Cities and the climate-data gap
With the devastating effects of climate change already bearing down on the world’s urban areas, ambitious decarbonization and adaptation promises from municipal leaders could not come soon enough. But making good on these commitments requires scaling up the tools for collecting and analyzing the right information.
With more governments adopting strategies to reduce greenhouse-gas (GHG) emissions, cities everywhere need to get better at collecting and interpreting climate data. More than 11,000 cities have already signed up to a global covenant to tackle climate change and manage the transition to clean energy, and many aim to achieve net-zero emissions before their national counterparts do. Yet virtually all of them still lack the basic tools for measuring progress.

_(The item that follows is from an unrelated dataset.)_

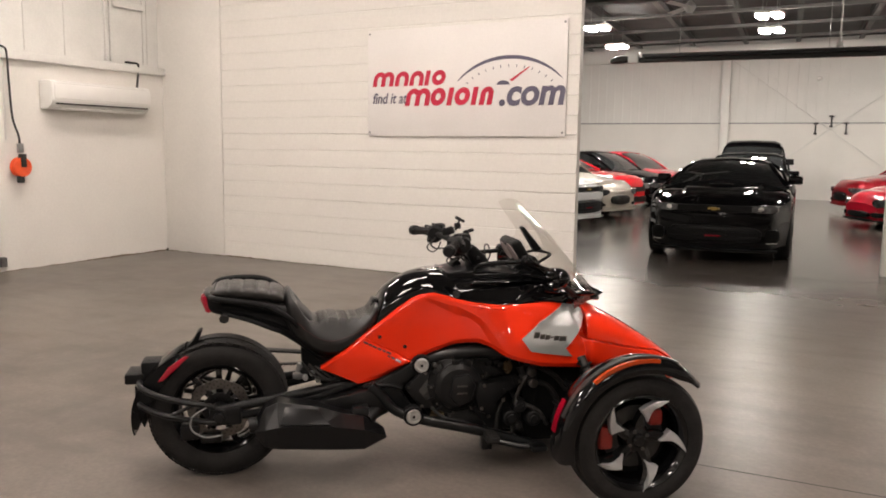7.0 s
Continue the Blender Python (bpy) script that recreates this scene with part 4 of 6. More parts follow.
# -- seats and tail --
SEAT = table([(0.285, 0.105, 0.834, 0.700), (0.300, 0.130, 0.846, 0.650), (0.33, 0.146, 0.838, 0.605), (0.37, 0.158, 0.806, 0.565), (0.41, 0.164, 0.766, 0.540), (0.45, 0.168, 0.744, 0.522),
              (0.49, 0.168, 0.730, 0.522), (0.53, 0.165, 0.722, 0.540), (0.58, 0.157, 0.719, 0.575), (0.63, 0.146, 0.722, 0.620), (0.665, 0.132, 0.738, 0.650), (0.690, 0.118, 0.770, 0.680), (0.705, 0.100, 0.768, 0.710)])



def seat_ring(x, n=72):
    w, top, low = SEAT(x)
    out = []
    for a in np.linspace(0, 2 * math.pi, n, endpoint=False):
        c, s = math.cos(a), math.sin(a)
        y = w * math.copysign(abs(c) ** 0.72, c)
        zc = low + (top - low) * 0.45
        z = zc + ((top - zc) if s > 0 else (zc - low)) * math.copysign(abs(s) ** 0.62, s)
        t = abs(y) / w
        if s > 0:
            dish = smoothstep(0.36, 0.44, x) * (1 - smoothstep(0.60, 0.68, x))
            z -= 0.010 * dish * (1 - smoothstep(0.35, 0.85, t))
            bucket = (1 - smoothstep(0.36, 0.50, x)) * smoothstep(0.30, 0.36, x)
            z -= 0.075 * bucket * (1 - smoothstep(0.58, 0.95, t))
            z -= 0.050 * smoothstep(0.33, 0.41, x) * (1 - smoothstep(0.52, 0.69, x)) * smoothstep(0.60, 0.95, t)
            if x > 0.43 and t < 0.80:
                rib = 1 - abs(math.cos((x - 0.43) / 0.046 * math.pi)) ** 10
                z += 0.008 * (rib - 1) * (1 - smoothstep(0.62, 0.78, t)) * (1 - smoothstep(0.655, 0.675, x))
        out.append((x, y, z))
    return out


bm = bmesh.new()
skin(bm, [seat_ring(x) for x in np.linspace(0.285, 0.705, 170)])
seat = pt("rider_seat", bm, "leather", "dark grey bucket rider seat with cross ribs", smooth=45)
for s in (-1, 1):
    bm = bmesh.new()
    line = []
    for x in np.linspace(0.30, 0.69, 14):
        w, top, low = SEAT(x)
        line.append((x, s * (w + 0.0005), low + (top - low) * 0.46))
    tube(bm, line, 0.0013, 6, 3)
    pt("piping", bm, "stitch", "dark red stitched seam", seat)
PILL = table([(-0.035, 0.075, 0.846, 0.826), (-0.02, 0.105, 0.862, 0.818), (0.02, 0.122, 0.876, 0.812), (0.10, 0.130, 0.878, 0.804), (0.20, 0.132, 0.868, 0.794), (0.26, 0.130, 0.852, 0.784), (0.283, 0.122, 0.842, 0.78)])
bm = bmesh.new()
rings = []
for x in np.linspace(-0.035, 0.283, 150):
    w, top, low = PILL(x)
    ring = []
    for a in np.linspace(0, 2 * math.pi, 64, endpoint=False):
        c, s = math.cos(a), math.sin(a)
        y = w * math.copysign(abs(c) ** 0.80, c)
        z = (low + top) / 2 + (top - low) / 2 * math.copysign(abs(s) ** 0.72, s)
        if s > -0.2 and x > -0.01:
            rib = 1 - abs(math.cos((x + 0.01) / 0.058 * math.pi)) ** 12
            z += 0.007 * (rib - 1) * smoothstep(-0.2, 0.4, s)
            y += math.copysign(0.005 * (rib - 1) * smoothstep(-0.2, 0.4, s), y)
        ring.append((x, y, z))
    rings.append(ring)
skin(bm, rings)
pt("passenger_seat", bm, "leather_sheen", "dark grey ribbed passenger seat", smooth=45)
TAIL = table([(-0.060, 0.085, 0.838, 0.795), (-0.045, 0.105, 0.842, 0.760), (-0.02, 0.122, 0.842, 0.745), (0.05, 0.130, 0.832, 0.728), (0.15, 0.132, 0.818, 0.692), (0.25, 0.132, 0.806, 0.645),
              (0.33, 0.130, 0.780, 0.592), (0.40, 0.126, 0.720, 0.535), (0.455, 0.120, 0.640, 0.490), (0.52, 0.110, 0.62, 0.485), (0.60, 0.10, 0.66, 0.50)])
bm = bmesh.new()
rings = []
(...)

We know that climate-preparedness plans are closely correlated with investment in climate action including nature-based solutions and systematic resilience. But strategies alone are not enough. We also need to scale up data-driven monitoring platforms. Powered by satellites and sensors, these systems can track temperatures inside and outside buildings, alert city dwellers to air-quality issues, and provide high-resolution information on concentrations of specific GHGs (carbon dioxide and nitrogen dioxide) and particulate matter.
Most of these hazards can be identified early and avoided through experimentation, with cities pursuing unique strategies and promising new metrics. But unless cities scale up their monitoring and data-collection systems, they will have little chance of delivering on their climate targets. Better analysis can help drive increased awareness about climate risks, optimize responses, and ensure mitigation and adaptation strategies are more equitable. We cannot manage the climate crisis until we measure it, and we cannot measure it until we can collect and analyze the right information.